— Start Supplied information —

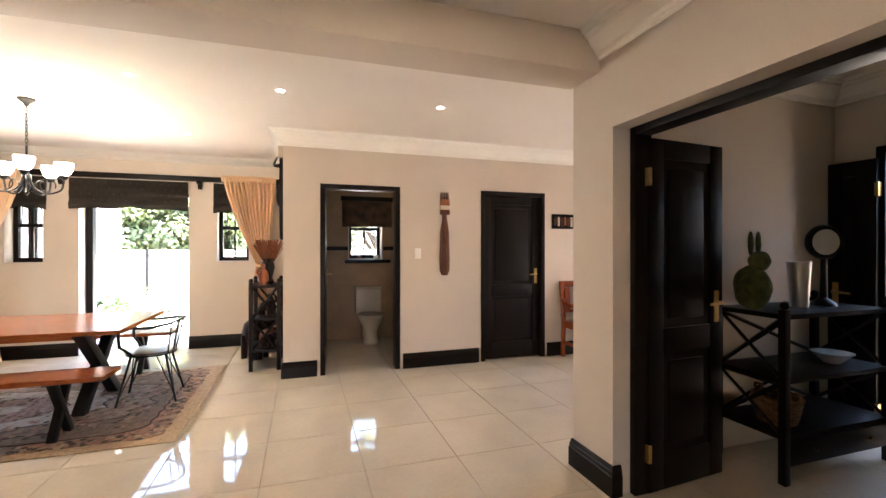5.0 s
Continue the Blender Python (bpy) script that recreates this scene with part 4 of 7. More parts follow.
for k in range(5):
    a = radians(23 + 72 * k)
    u = Vector((math.cos(a), math.sin(a), 0))
    arm = spline([u * 0.015 + Vector((0, 0, -0.66)), u * 0.06 + Vector((0, 0, -0.76)), u * 0.14 + Vector((0, 0, -0.795)), u * 0.225 + Vector((0, 0, -0.765)), u * 0.245 + Vector((0, 0, -0.71)), u * 0.25 + Vector((0, 0, -0.66))], 5)
    ar = part("arm", tube(bmesh.new(), arm, 0.0075, 8), BLACK, ch, "curved black iron arm")
    curl = [u * (0.14 + 0.055 * math.cos(t)) + Vector((0, 0, -0.725 + 0.055 * math.sin(t))) for t in (radians(-90 - 21 * i) for i in range(15))]
    part("scroll", tube(bmesh.new(), curl, 0.005, 6), BLACK, ar)
    c = u * 0.25
    part("cup", lathe(bmesh.new(), [(0, -0.575), (0.018, -0.575), (0.03, -0.555), (0.032, -0.54), (0.0, -0.54)], 14, (c.x, c.y, -0.095)), BLACK, ar)
    sh = part("shade", lathe(bmesh.new(), [(0.0, -0.537), (0.026, -0.537), (0.045, -0.52), (0.058, -0.492), (0.064, -0.46), (0.066, -0.432), (0.062, -0.432), (0.06, -0.46), (0.053, -0.49), (0.036, -0.518), (0.0, -0.528)], 24, (c.x, c.y, -0.095)), SHADE, ar, "lit frosted glass bowl shade")
    sh.visible_shadow = False
    la = new("chandelier_lamp", bpy.data.lights.new("chandelier_lamp", "POINT"))
    la.data.energy, la.data.color, la.data.shadow_soft_size = LAMP_W * 0.14, (1.0, 0.9, 0.76), 0.06
    la.matrix_world = pose(-5.12 + c.x, 0.11 + c.y, H - 0.56)

# ---- windows, garden door, blinds and curtains ----
BLIND = material("dark brown woven blind", (0.030, 0.022, 0.016), 0.8, vary=0.3, scale=4, grain=260, bump=0.15, stretch=(1, 1, 2))
STITCH = material("cream stitched dot", (0.17, 0.13, 0.08), 0.8)


def casement(name, axis_x, y0, y1, z0, z1, label, bars=True):
    """A black framed window in a wall that faces x: lower pane pair and an upper vent."""
    ob = tagged(new(name), label, "window", "", "structure")
    x0, x1 = axis_x - 0.03, axis_x + 0.03
    fr = boxes((x0, x1, y0, y0 + 0.05, z0, z1), (x0, x1, y1 - 0.05, y1, z0, z1), (x0, x1, y0 + 0.05, y1 - 0.05, z1 - 0.05, z1), (x0, x1, y0 + 0.05, y1 - 0.05, z0, z0 + 0.07), bevel=0.003)
    part("window_frame", fr, DARKWOOD, ob)
    zm = z0 + 0.07 + (z1 - z0 - 0.12) * 0.52
    part("transom", boxes((x0 + 0.004, x1 - 0.004, y0 + 0.05, y1 - 0.05, zm - 0.025, zm + 0.025), bevel=0.003), DARKWOOD, ob)
    ym = (y0 + y1) / 2
    for za, zb in ((z0 + 0.07, zm - 0.025), (zm + 0.025, z1 - 0.05)):
        part("glazing_bar", boxes((x0 + 0.012, x1 - 0.012, ym - 0.011, ym + 0.011, za, zb)), DARKWOOD, ob)
        for a, b in ((y0 + 0.05, ym - 0.011), (ym + 0.011, y1 - 0.05)):
            p = part("pane", boxes((axis_x - 0.003, axis_x + 0.003, a, b, za, zb)), GLASS, ob)
            p.visible_shadow = False
    part("window_sill", boxes((axis_x + 0.03, -7.35, y0, y1, z0 - 0.004, z0 + 0.012), bevel=0.003), PAINT, ob)
    if bars:
        for k in range(3):
            y = y0 + (y1 - y0) * (k + 1) / 4
            part("burglar_bar", tube(bmesh.new(), spline([(axis_x + 0.05, y, zm + 0.02), (axis_x + 0.06, y + 0.015, (zm + z1) / 2), (axis_x + 0.05, y - 0.012, z1 - 0.05)], 4), 0.006, 6), BLACK, ob)
    return ob


casement("window_1", -7.56, -1.20, -0.815, 1.20, 2.12, "small black framed window with burglar bars")
casement("window_2", -7.56, 1.17, 1.58, 1.20, 2.12, "small black framed window with burglar bars")
casement("window_3", -7.56, 3.00, 3.50, 1.22, 2.12, "small black framed cloakroom window", False)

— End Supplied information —

▸ **What you need to do**
Repeat exactly, and only, the lines from the one containing "Continue the Blender" through the one containing "la.matrix_world = pose(-5.12", both included.

▸ **Complete response**
Continue the Blender Python (bpy) script that recreates this scene with part 4 of 7. More parts follow.
for k in range(5):
    a = radians(23 + 72 * k)
    u = Vector((math.cos(a), math.sin(a), 0))
    arm = spline([u * 0.015 + Vector((0, 0, -0.66)), u * 0.06 + Vector((0, 0, -0.76)), u * 0.14 + Vector((0, 0, -0.795)), u * 0.225 + Vector((0, 0, -0.765)), u * 0.245 + Vector((0, 0, -0.71)), u * 0.25 + Vector((0, 0, -0.66))], 5)
    ar = part("arm", tube(bmesh.new(), arm, 0.0075, 8), BLACK, ch, "curved black iron arm")
    curl = [u * (0.14 + 0.055 * math.cos(t)) + Vector((0, 0, -0.725 + 0.055 * math.sin(t))) for t in (radians(-90 - 21 * i) for i in range(15))]
    part("scroll", tube(bmesh.new(), curl, 0.005, 6), BLACK, ar)
    c = u * 0.25
    part("cup", lathe(bmesh.new(), [(0, -0.575), (0.018, -0.575), (0.03, -0.555), (0.032, -0.54), (0.0, -0.54)], 14, (c.x, c.y, -0.095)), BLACK, ar)
    sh = part("shade", lathe(bmesh.new(), [(0.0, -0.537), (0.026, -0.537), (0.045, -0.52), (0.058, -0.492), (0.064, -0.46), (0.066, -0.432), (0.062, -0.432), (0.06, -0.46), (0.053, -0.49), (0.036, -0.518), (0.0, -0.528)], 24, (c.x, c.y, -0.095)), SHADE, ar, "lit frosted glass bowl shade")
    sh.visible_shadow = False
    la = new("chandelier_lamp", bpy.data.lights.new("chandelier_lamp", "POINT"))
    la.data.energy, la.data.color, la.data.shadow_soft_size = LAMP_W * 0.14, (1.0, 0.9, 0.76), 0.06
    la.matrix_world = pose(-5.12 + c.x, 0.11 + c.y, H - 0.56)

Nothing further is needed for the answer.